Increasingly, that I is a woman. In the self-help industry, male gurus have traditionally dominated, but today there are more women at the top. I’m looking at you, Oprah Winfrey, Suze Orman, and, most recently, Facebook chief operating officer Sheryl Sandberg. For women like me, looking for a way to balance the stresses and pressures of trying to do it all, these women’s success is actually a problem. We might not seek to emulate Tony Robbins’s home life or look to Dr. Phil as a role model. But female self-help authors are a different story.
I have to keep reminding myself that Sandberg, who just published Lean In, in which she argues that women need to become more forceful advocates for themselves in the workplace, has a battery of nannies and household staff and a net worth of several hundred million. Yes, Oprah Winfrey grew up in poverty, but it’s been many, many years since she looked into a bare fridge. Financial doyenne Suze Orman takes every opportunity to remind us that at age 29 she was still a diner waitress. In 2011, she brought in $15 million. Even the domestically minded Gretchen Rubin, author of The Happiness Project, isn’t a simple housewife: It’s all well and good to create scrapbooks to preserve family memories and take the time to plan a thoughtful birthday party for your mother-in-law. It helps if you’re a mom living on the Upper East Side who has a babysitter, a housecleaner, and a husband who’s a private equities trader—facts Rubin carefully dances around in her books.
There’s a large dollop of self-congratulation in these gurus’ advice. To offer a blueprint for success is to produce evidence that one’s own good fortune was achieved through deliberate planning, hard work, and good character alone.

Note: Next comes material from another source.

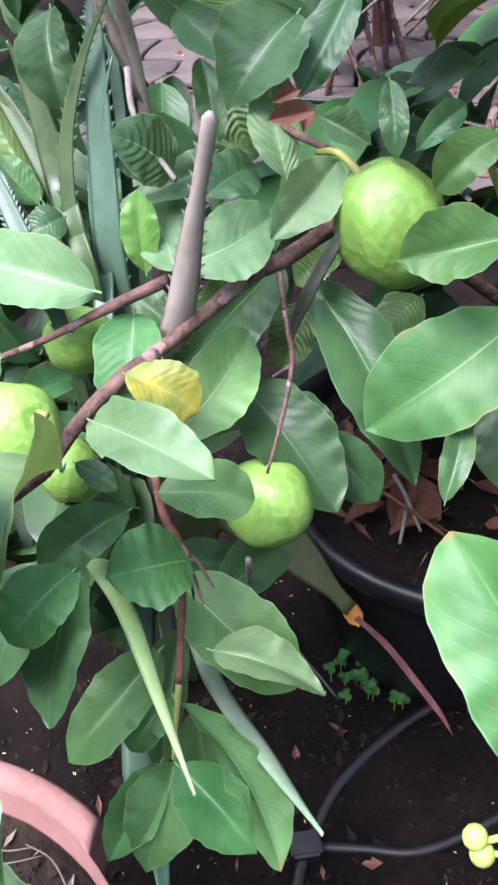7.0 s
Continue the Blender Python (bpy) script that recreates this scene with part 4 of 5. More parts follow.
leaf(guava_tree, (0.106, 0.799, 0.675), (0.211, 0.789, 0.633), 0.057, (0.36, -0.08, 0.93), GREEN)
leaf(guava_tree, (0.154, 0.735, 0.647), (0.257, 0.696, 0.599), 0.040, (0.51, 0.56, 0.65), MID)
leaf(guava_tree, (0.166, 0.710, 0.619), (0.184, 0.650, 0.593), 0.047, (0.31, -0.30, 0.90), GREEN)
leaf(guava_tree, (0.174, 0.706, 0.630), (0.240, 0.695, 0.605), 0.043, (0.29, -0.33, 0.90), GREEN)
leaf(guava_tree, (0.158, 0.704, 0.618), (0.160, 0.641, 0.596), 0.034, (0.32, -0.30, 0.90), GREEN)
leaf(guava_tree, (0.146, 0.739, 0.642), (0.140, 0.697, 0.628), 0.025, (0.33, -0.33, 0.88), GREEN)
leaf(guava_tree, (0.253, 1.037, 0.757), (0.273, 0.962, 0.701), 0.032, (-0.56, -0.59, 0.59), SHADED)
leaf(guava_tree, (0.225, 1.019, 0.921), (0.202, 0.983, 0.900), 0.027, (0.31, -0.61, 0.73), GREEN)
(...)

While all these ingredients are a part of these women’s great American success stories, a large element of luck, and, in some cases, privilege, was involved. To insist that anyone can do it is the bedrock of the American dream, and the answer to everyone who falls short. The flip side of the empowerment doctrine that self-help offers—that the potential to change your life lies entirely within you—is that the potential to fail does, too. At least when God was part of the plan, His hand shared some of the blame.
Self-help is ultimately a lonely enterprise. Whatever kernels of useful wisdom we hoover up from the books and DVDs and infomercials coming at us, it’s worth remembering that the gurus du jour aren’t self-made at all. We’ve put them where they are today, buying their books, attending their seminars, purchasing their products, and watching them on TV. We’ve contributed to their success, and now see it as a reason to listen to them. They may offer a useful tip or two, but they can’t offer us a one-size-fits-all key to a better life. It’s up to us to remember that, because they have worked very hard to forget it.